10 Dos and Don’ts for Shooting the Moon

 

If you’ve ever tried shooting the moon, you’ve probably discovered that it’s actually a pretty tricky subject!

But don’t worry; there are some tips and techniques you can use to quickly improve your moon photography. 

In this article, let’s look at some dos and don’ts to take your moon images from snapshots to stunning art.


1. Do use a tripod

One of the most important pieces of equipment for shooting the moon is a good tripod

Since the moon is so small, it is very important to have a sturdy foundation, because even the most minute movement of the camera will cause your image to blur. 

You might think that, if you use a fast-enough shutter speed, you can handhold the camera. But since your subject is so small in the frame, even small movements will be exaggerated.


2. Don’t use a slow shutter speed

While it’s a good idea to use a tripod, you must avoid using a slow shutter speed.

Why?

Because the moon is actually moving very quickly around the earth. The moon is so distant, it doesn’t appear to be traveling very fast. But if you let your shutter speed relax too much, you’ll end up with all sorts of unwanted motion blur.

A good rule of thumb for tack-sharp moon photography is to shoot at 1/125s or faster.


3. Do use a telephoto lens

To successfully capture any kind of detail on the moon, you need at least a 300mm telephoto lens. 

If you want the moon to take up the entire frame, you will need around an 800mm lens.


4. Don’t use any filters on your lens

To prevent any chance of a blurry image, don’t use any filters. 

Yes, even remove the UV filter. This may sound scary if you never remove the UV filter from your lens, but in this case, it’s best to set it aside.

Some may suggest using a neutral density (ND) filter for moon photography to cut back on the bright light of the moon. But all this will do is require a slower shutter speed, and you want to use the fastest shutter speed possible to get that crisp, tack-sharp image.


5. Do try the Looney 11 Rule

The Looney 11 Rule is similar to the Sunny 16 Rule. It’s designed to help you exposure properly when shooting the moon, while also ensuring you get a fast-enough shutter speed for sharp shots.

Here’s how it works:

Set your f-stop to f/11.

Then match the shutter speed to your ISO. 

For example, if your ISO is set at 200, set your shutter speed to 1/200s. 


6. Don’t use the shutter button to start your exposure

Do not manually press the shutter button or even touch your tripod when initiating your moon shot. 
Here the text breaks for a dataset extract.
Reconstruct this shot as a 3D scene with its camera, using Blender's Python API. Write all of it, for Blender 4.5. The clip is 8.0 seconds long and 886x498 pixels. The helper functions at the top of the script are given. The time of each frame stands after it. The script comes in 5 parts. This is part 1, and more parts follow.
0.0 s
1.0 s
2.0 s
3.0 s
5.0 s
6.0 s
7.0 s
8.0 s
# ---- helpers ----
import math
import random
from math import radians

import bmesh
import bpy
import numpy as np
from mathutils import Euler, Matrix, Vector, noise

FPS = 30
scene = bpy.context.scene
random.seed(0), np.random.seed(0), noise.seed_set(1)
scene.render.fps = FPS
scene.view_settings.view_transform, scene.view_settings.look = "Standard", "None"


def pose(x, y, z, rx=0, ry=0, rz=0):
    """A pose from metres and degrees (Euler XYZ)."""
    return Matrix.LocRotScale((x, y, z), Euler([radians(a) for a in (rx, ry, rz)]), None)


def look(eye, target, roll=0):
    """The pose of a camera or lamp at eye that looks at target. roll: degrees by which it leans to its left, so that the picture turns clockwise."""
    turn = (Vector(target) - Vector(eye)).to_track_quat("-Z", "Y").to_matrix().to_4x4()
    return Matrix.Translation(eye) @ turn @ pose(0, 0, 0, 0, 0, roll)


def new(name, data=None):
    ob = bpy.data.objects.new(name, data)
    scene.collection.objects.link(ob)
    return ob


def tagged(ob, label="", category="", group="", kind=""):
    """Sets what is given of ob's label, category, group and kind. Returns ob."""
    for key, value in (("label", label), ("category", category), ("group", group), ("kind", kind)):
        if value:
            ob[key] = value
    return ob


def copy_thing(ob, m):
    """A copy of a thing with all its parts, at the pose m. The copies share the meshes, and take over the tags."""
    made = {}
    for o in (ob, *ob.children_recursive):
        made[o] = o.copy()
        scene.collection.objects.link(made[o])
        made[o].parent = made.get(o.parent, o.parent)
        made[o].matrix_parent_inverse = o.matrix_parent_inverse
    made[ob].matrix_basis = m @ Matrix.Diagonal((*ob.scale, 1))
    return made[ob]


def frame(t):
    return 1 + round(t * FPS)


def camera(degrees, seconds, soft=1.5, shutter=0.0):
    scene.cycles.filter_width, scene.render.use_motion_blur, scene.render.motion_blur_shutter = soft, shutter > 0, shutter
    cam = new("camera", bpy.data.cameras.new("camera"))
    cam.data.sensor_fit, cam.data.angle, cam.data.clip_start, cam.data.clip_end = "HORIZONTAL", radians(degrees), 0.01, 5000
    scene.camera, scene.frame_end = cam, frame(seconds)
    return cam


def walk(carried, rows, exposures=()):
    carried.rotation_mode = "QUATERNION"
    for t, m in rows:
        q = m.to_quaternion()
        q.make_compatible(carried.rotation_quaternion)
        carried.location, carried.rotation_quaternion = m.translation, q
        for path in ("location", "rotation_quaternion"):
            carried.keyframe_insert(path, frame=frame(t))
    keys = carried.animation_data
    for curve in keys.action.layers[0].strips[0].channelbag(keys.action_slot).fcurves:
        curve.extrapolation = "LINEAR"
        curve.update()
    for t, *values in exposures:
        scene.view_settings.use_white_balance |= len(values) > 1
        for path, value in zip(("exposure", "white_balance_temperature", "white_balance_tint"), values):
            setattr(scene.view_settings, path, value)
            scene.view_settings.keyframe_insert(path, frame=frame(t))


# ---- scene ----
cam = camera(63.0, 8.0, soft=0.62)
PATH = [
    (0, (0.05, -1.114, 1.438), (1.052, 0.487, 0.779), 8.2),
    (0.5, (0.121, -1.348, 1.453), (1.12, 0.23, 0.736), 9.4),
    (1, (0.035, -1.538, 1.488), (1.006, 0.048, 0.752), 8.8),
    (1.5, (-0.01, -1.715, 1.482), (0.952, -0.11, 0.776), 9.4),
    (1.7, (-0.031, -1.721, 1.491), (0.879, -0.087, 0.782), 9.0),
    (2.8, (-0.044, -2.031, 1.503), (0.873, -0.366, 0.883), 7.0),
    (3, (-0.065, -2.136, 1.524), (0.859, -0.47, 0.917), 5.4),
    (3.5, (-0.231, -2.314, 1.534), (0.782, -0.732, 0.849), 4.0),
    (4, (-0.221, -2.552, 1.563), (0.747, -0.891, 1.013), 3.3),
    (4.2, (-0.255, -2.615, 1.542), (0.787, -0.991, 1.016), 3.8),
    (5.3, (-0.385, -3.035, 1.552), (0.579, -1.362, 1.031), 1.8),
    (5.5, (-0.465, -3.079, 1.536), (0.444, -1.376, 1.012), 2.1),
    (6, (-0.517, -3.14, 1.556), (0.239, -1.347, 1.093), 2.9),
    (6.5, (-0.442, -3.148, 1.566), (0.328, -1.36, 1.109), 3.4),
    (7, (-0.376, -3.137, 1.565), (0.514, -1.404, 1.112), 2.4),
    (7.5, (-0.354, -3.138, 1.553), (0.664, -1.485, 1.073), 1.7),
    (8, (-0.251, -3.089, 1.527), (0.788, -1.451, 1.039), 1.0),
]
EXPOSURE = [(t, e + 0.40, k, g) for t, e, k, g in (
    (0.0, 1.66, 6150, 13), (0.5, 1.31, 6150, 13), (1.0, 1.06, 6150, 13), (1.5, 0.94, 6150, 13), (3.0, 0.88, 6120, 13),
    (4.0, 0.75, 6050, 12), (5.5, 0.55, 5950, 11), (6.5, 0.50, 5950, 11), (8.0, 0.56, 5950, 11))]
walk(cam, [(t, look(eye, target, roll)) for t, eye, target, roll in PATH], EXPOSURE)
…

Remember that even the slightest touch could add enough vibration to blur the image. 

Instead, use a cable release or remote trigger to start your exposure. If you don’t have either of these gadgets, use the self-timer feature on your camera.


7. Do use mirror lock-up

If you’re working with a DSLR and it has the option, lock up your mirror. This can greatly increase your chances of getting a tack-sharp moon image. 

You see, even the slightest shake of your camera’s mirror can be enough to blur the shot. So if your camera has this option, use it! 
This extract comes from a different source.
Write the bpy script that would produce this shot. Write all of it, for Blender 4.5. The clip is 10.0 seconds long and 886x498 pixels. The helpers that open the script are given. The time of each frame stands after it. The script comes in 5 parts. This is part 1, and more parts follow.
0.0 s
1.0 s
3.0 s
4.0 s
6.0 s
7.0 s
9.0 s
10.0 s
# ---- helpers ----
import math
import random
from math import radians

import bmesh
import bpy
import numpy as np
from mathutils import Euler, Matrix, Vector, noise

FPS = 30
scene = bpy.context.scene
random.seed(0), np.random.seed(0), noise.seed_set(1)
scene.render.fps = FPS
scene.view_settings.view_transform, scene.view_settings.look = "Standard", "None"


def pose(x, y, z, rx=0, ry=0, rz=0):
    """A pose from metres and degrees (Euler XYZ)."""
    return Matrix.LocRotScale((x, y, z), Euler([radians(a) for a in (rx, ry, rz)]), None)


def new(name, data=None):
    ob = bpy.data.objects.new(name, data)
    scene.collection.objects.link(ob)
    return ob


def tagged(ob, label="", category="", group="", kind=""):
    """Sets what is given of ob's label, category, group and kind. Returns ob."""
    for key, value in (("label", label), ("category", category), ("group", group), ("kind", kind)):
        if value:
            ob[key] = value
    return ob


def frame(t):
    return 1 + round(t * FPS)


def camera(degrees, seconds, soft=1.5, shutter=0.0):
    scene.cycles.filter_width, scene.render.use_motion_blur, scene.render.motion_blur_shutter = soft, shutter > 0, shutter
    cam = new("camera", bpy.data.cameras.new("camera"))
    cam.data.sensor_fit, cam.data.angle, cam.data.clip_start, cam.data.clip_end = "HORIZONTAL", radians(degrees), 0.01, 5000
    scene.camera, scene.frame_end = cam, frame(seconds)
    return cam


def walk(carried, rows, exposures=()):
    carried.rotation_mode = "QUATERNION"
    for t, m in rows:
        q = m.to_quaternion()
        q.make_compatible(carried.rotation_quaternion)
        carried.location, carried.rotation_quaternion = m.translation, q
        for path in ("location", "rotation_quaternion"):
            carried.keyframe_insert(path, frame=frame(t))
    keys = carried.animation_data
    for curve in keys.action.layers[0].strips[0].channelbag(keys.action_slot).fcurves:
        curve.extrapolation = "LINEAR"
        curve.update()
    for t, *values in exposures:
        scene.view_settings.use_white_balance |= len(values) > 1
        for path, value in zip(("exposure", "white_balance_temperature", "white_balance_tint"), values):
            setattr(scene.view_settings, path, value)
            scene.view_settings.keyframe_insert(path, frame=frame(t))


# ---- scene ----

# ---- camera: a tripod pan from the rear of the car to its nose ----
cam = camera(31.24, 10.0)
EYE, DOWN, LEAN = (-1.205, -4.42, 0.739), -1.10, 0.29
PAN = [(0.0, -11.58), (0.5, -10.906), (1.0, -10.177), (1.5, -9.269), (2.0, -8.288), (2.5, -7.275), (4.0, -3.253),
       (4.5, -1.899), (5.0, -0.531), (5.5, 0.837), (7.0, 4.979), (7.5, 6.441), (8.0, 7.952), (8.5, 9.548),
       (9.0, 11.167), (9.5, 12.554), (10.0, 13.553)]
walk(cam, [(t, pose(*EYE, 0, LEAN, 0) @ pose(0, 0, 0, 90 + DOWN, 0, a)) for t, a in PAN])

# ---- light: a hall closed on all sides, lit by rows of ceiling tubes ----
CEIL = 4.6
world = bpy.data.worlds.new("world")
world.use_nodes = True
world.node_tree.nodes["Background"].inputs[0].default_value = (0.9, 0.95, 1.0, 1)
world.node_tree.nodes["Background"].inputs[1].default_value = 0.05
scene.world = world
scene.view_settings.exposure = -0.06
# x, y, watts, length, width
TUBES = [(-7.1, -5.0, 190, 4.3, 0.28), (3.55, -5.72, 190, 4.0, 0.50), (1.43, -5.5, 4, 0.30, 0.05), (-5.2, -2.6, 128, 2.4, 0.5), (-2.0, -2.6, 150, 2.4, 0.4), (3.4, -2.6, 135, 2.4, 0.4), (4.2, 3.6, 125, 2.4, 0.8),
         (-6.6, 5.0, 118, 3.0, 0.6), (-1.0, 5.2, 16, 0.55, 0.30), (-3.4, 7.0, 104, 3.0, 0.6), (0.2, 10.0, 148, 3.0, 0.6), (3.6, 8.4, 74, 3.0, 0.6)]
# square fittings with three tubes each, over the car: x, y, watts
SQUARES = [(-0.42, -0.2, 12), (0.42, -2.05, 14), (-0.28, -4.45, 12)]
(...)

Lock the mirror up and wait a few seconds to allow any vibrations to settle before beginning your exposure.


8. Don’t use image stabilization

Your lens’s (and camera’s) image stabilization technology must be turned off as soon as you put your camera on a tripod. 

Turning on an image stabilization feature with your camera mounted on a tripod will actually create blur in your image!


9. Do know the cycles of the moon

There are 29.5 days between full moons. 

And by learning when the full moon will come, you can ensure you get the best-looking moon in your shots!

There are many online and smartphone applications that can help you track the phases of the moon. One must-have app is The Photographer’s Ephemeris, which will give you the phases of the moon, and also show you when and where the moon will appear in the sky.

This is especially useful when planning your moon shoots. The full moon is very popular and photogenic, but it’s also the brightest and the most difficult to expose correctly. 

The side lighting of a gibbous moon produces some interesting shadows which may allow you to capture craters and mountains. The crescent moon is, of course, the darkest stage, but one that may offer some interesting effects when added to a nighttime landscape.


10. Don’t always place the moon in the center of the frame

Putting the moon in the center of the frame – especially if there’s nothing else in the shot – is boring. 

It’s been done a million times before. So try to put the moon off-center.

Oh, and make sure to include other interesting objects in the frame!

That’s how you’ll end up with a truly impressive moon photo.